---- Dataset extract

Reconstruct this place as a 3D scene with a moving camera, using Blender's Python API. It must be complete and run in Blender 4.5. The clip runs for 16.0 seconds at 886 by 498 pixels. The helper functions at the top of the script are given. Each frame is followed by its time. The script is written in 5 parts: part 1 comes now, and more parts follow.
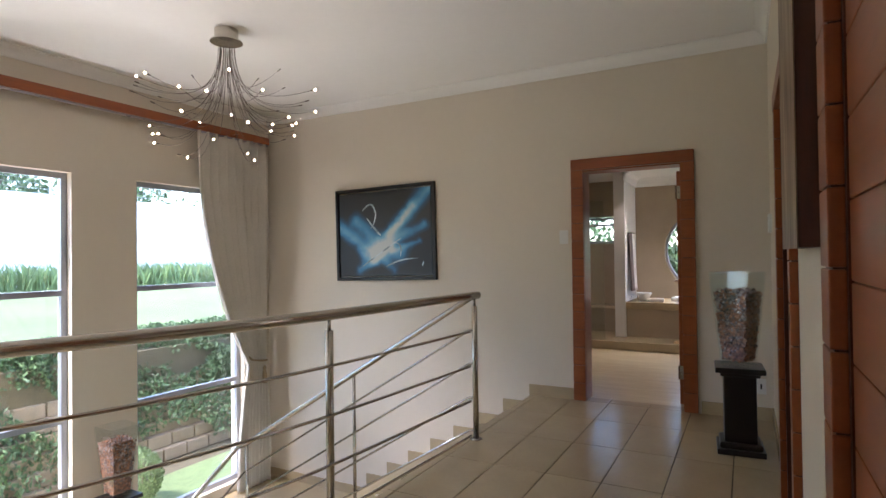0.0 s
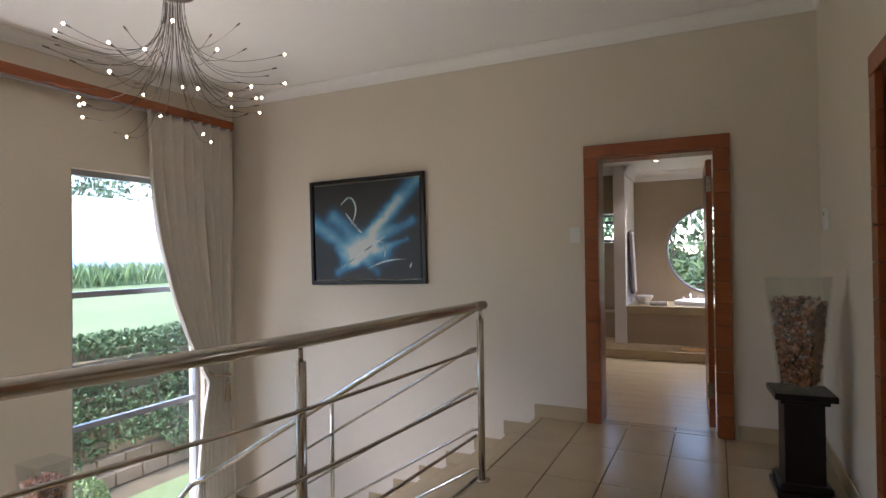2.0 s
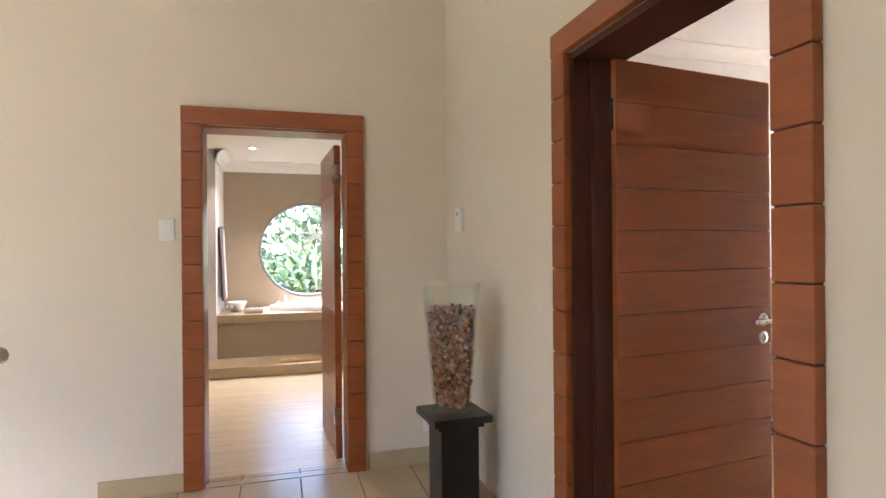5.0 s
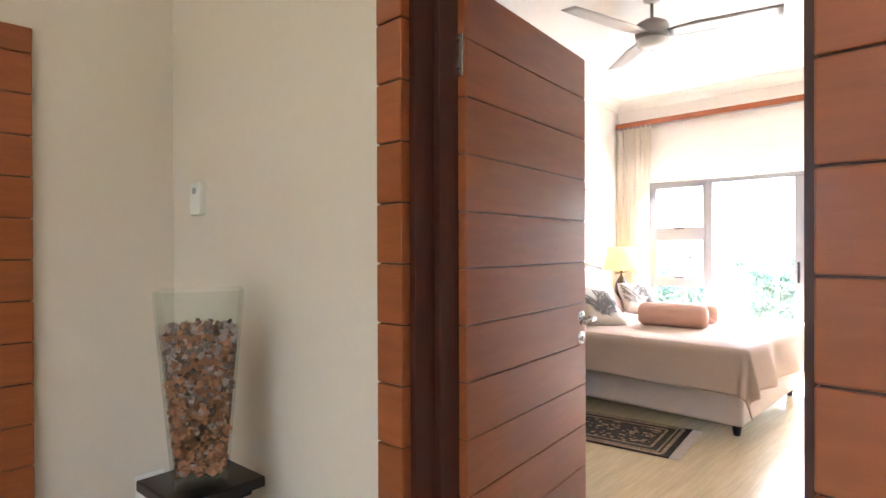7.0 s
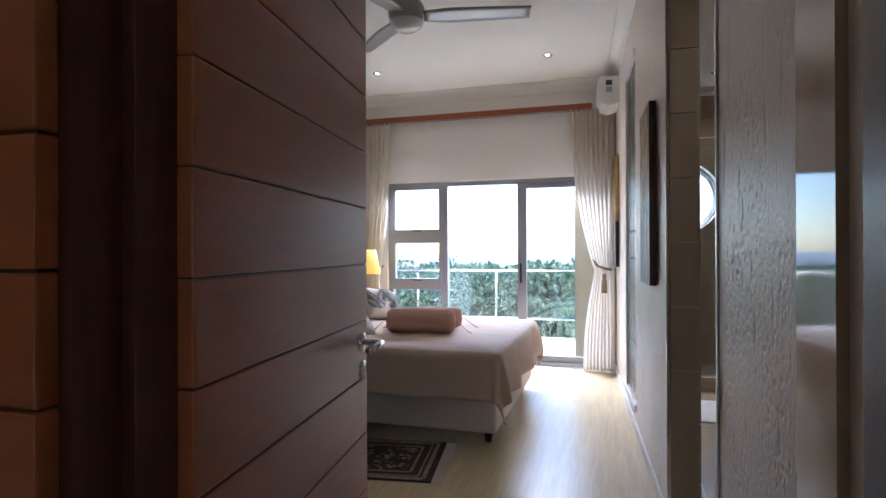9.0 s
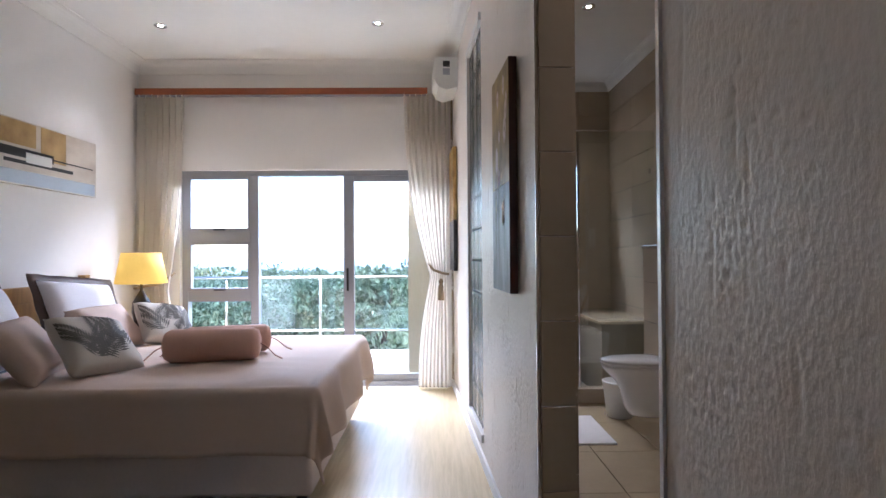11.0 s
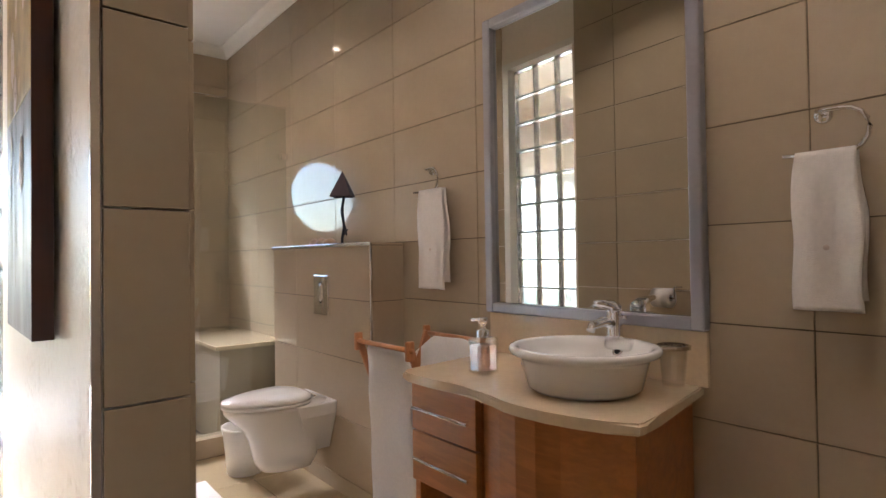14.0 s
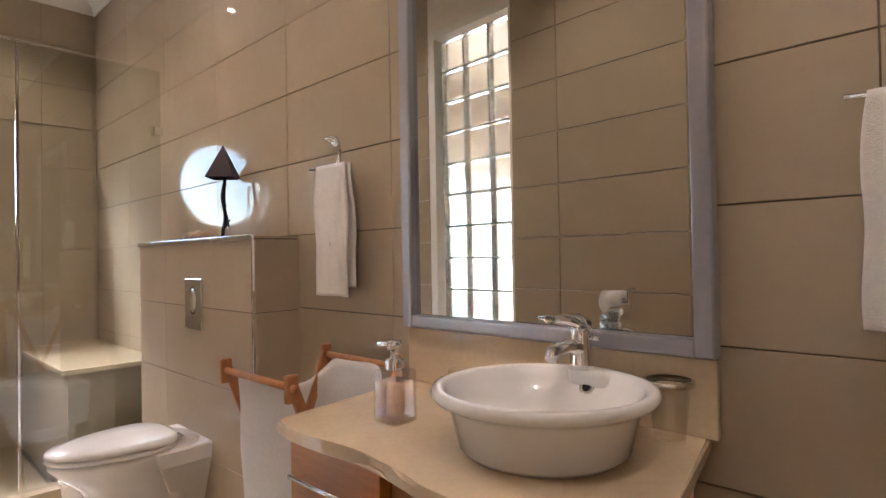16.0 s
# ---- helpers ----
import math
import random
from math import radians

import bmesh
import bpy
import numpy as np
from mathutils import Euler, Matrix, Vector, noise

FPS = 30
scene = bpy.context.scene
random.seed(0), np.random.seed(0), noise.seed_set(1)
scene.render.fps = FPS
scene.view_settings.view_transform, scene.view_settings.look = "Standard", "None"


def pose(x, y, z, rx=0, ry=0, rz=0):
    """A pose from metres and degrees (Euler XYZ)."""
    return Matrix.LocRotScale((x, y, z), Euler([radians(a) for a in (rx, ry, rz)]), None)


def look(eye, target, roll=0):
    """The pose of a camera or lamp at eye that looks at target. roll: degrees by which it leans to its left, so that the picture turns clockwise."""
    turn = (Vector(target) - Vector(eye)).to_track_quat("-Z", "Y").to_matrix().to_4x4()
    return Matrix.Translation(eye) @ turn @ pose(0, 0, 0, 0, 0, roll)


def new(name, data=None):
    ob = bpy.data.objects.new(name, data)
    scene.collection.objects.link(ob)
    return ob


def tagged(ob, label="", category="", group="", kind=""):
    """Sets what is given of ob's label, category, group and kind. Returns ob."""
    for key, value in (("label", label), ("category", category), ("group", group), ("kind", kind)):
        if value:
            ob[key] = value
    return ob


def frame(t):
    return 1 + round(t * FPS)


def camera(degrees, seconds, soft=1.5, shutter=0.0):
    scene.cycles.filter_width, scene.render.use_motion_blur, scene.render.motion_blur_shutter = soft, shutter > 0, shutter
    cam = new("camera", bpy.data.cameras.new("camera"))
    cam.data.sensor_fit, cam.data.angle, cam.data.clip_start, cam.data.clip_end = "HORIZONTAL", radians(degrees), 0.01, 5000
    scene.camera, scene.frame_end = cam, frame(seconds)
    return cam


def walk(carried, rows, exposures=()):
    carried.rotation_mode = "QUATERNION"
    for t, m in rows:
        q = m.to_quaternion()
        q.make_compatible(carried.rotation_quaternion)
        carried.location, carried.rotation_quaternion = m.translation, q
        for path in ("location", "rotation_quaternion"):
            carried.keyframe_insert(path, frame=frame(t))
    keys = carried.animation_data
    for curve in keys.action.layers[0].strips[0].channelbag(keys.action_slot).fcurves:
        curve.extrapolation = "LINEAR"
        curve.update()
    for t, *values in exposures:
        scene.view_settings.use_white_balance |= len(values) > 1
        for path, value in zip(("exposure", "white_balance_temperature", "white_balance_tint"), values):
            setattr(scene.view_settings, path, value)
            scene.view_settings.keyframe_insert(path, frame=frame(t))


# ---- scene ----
EXPOSURES = [(0.0, 3.1, 6150, 24), (1.5, 2.8, 6150, 25), (3.5, 3.4, 6200, 26), (4.0, 3.62, 6200, 26), (4.7, 4.2, 6300, 27), (6.8, 4.5, 6100, 24), (7.3, 4.3, 6100, 23), (8.0, 2.3, 5500, 21), (10.5, 2.35, 5500, 22),
             (11.0, 2.5, 5500, 22), (12.0, 3.1, 5600, 20), (12.5, 3.4, 5700, 20), (13.5, 3.6, 6100, 21), (14.5, 3.8, 6550, 24), (16.0, 3.9, 6500, 25)]
cam = camera(76.5, 16.0)
PATH = [
    (0, (0.342, 0.125, 1.299), (-0.608, 1.885, 1.327), -0.7),
    (0.5, (0.174, 0.273, 1.289), (-0.813, 2.013, 1.318), -0.6),
    (1, (0.078, 0.446, 1.306), (-0.91, 2.185, 1.328), -0.7),
    (1.5, (-0.021, 0.569, 1.322), (-0.994, 2.316, 1.342), -0.8),
    (2, (-0.123, 0.698, 1.32), (-0.995, 2.497, 1.342), -0.7),
    (2.5, (-0.206, 0.86, 1.307), (-0.914, 2.73, 1.331), -0.7),
    (3, (-0.31, 1.039, 1.328), (-0.812, 2.975, 1.345), -0.7),
    (3.5, (-0.41, 1.176, 1.325), (-0.651, 3.161, 1.341), -0.7),
    (4, (-0.523, 1.303, 1.338), (-0.407, 3.299, 1.351), -0.7),
    (4.5, (-0.557, 1.495, 1.332), (-0.177, 3.459, 1.339), -0.7),
    (4.7, (-0.533, 1.586, 1.344), (-0.088, 3.536, 1.348), -0.6),
    (6.8, (-0.49, 2.423, 1.314), (0.887, 3.873, 1.307), -0.3),
    (7, (-0.478, 2.489, 1.312), (0.958, 3.881, 1.304), -0.2),
    (7.5, (-0.456, 2.644, 1.315), (1.15, 3.836, 1.312), -0.3),
    (8, (-0.35, 2.768, 1.307), (1.41, 3.716, 1.306), -0.3),
    (8.2, (-0.282, 2.81, 1.313), (1.525, 3.668, 1.311), -0.3),
    (10.3, (0.534, 3.043, 1.242), (2.522, 3.26, 1.266), -0.3),
    (10.5, (0.626, 3.037, 1.246), (2.62, 3.194, 1.27), -0.4),
    (11, (0.857, 3.048, 1.259), (2.857, 3.023, 1.281), -0.4),
    (11.5, (1.043, 3.04, 1.254), (3.031, 2.818, 1.279), -0.4),
    (12, (1.261, 3.001, 1.253), (3.215, 2.575, 1.277), -0.5),
    (12.5, (1.44, 2.978, 1.246), (3.342, 2.362, 1.275), -0.3),
    (13, (1.622, 2.952, 1.251), (3.434, 2.106, 1.281), -0.5),
    (13.5, (1.746, 2.911, 1.25), (3.43, 1.832, 1.282), -0.7),
    (14, (1.886, 2.809, 1.24), (3.44, 1.549, 1.273), -0.8),
    (14.5, (1.988, 2.713, 1.237), (3.457, 1.356, 1.264), -1.0),
    (15, (2.111, 2.583, 1.237), (3.529, 1.172, 1.261), -1.1),
    (15.5, (2.209, 2.484, 1.242), (3.603, 1.05, 1.268), -1.1),
    (16, (2.293, 2.373, 1.232), (3.675, 0.927, 1.258), -1.0),
]
walk(cam, [(t, look(eye, target, roll)) for t, eye, target, roll in PATH], EXPOSURES)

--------

[Task description]
Your task is to print the lines from the one containing "# ---- helpers" through the one containing "for path in", exactly and with nothing added.

[Answer below]
# ---- helpers ----
import math
import random
from math import radians

import bmesh
import bpy
import numpy as np
from mathutils import Euler, Matrix, Vector, noise

FPS = 30
scene = bpy.context.scene
random.seed(0), np.random.seed(0), noise.seed_set(1)
scene.render.fps = FPS
scene.view_settings.view_transform, scene.view_settings.look = "Standard", "None"


def pose(x, y, z, rx=0, ry=0, rz=0):
    """A pose from metres and degrees (Euler XYZ)."""
    return Matrix.LocRotScale((x, y, z), Euler([radians(a) for a in (rx, ry, rz)]), None)


def look(eye, target, roll=0):
    """The pose of a camera or lamp at eye that looks at target. roll: degrees by which it leans to its left, so that the picture turns clockwise."""
    turn = (Vector(target) - Vector(eye)).to_track_quat("-Z", "Y").to_matrix().to_4x4()
    return Matrix.Translation(eye) @ turn @ pose(0, 0, 0, 0, 0, roll)


def new(name, data=None):
    ob = bpy.data.objects.new(name, data)
    scene.collection.objects.link(ob)
    return ob


def tagged(ob, label="", category="", group="", kind=""):
    """Sets what is given of ob's label, category, group and kind. Returns ob."""
    for key, value in (("label", label), ("category", category), ("group", group), ("kind", kind)):
        if value:
            ob[key] = value
    return ob


def frame(t):
    return 1 + round(t * FPS)


def camera(degrees, seconds, soft=1.5, shutter=0.0):
    scene.cycles.filter_width, scene.render.use_motion_blur, scene.render.motion_blur_shutter = soft, shutter > 0, shutter
    cam = new("camera", bpy.data.cameras.new("camera"))
    cam.data.sensor_fit, cam.data.angle, cam.data.clip_start, cam.data.clip_end = "HORIZONTAL", radians(degrees), 0.01, 5000
    scene.camera, scene.frame_end = cam, frame(seconds)
    return cam


def walk(carried, rows, exposures=()):
    carried.rotation_mode = "QUATERNION"
    for t, m in rows:
        q = m.to_quaternion()
        q.make_compatible(carried.rotation_quaternion)
        carried.location, carried.rotation_quaternion = m.translation, q
        for path in ("location", "rotation_quaternion"):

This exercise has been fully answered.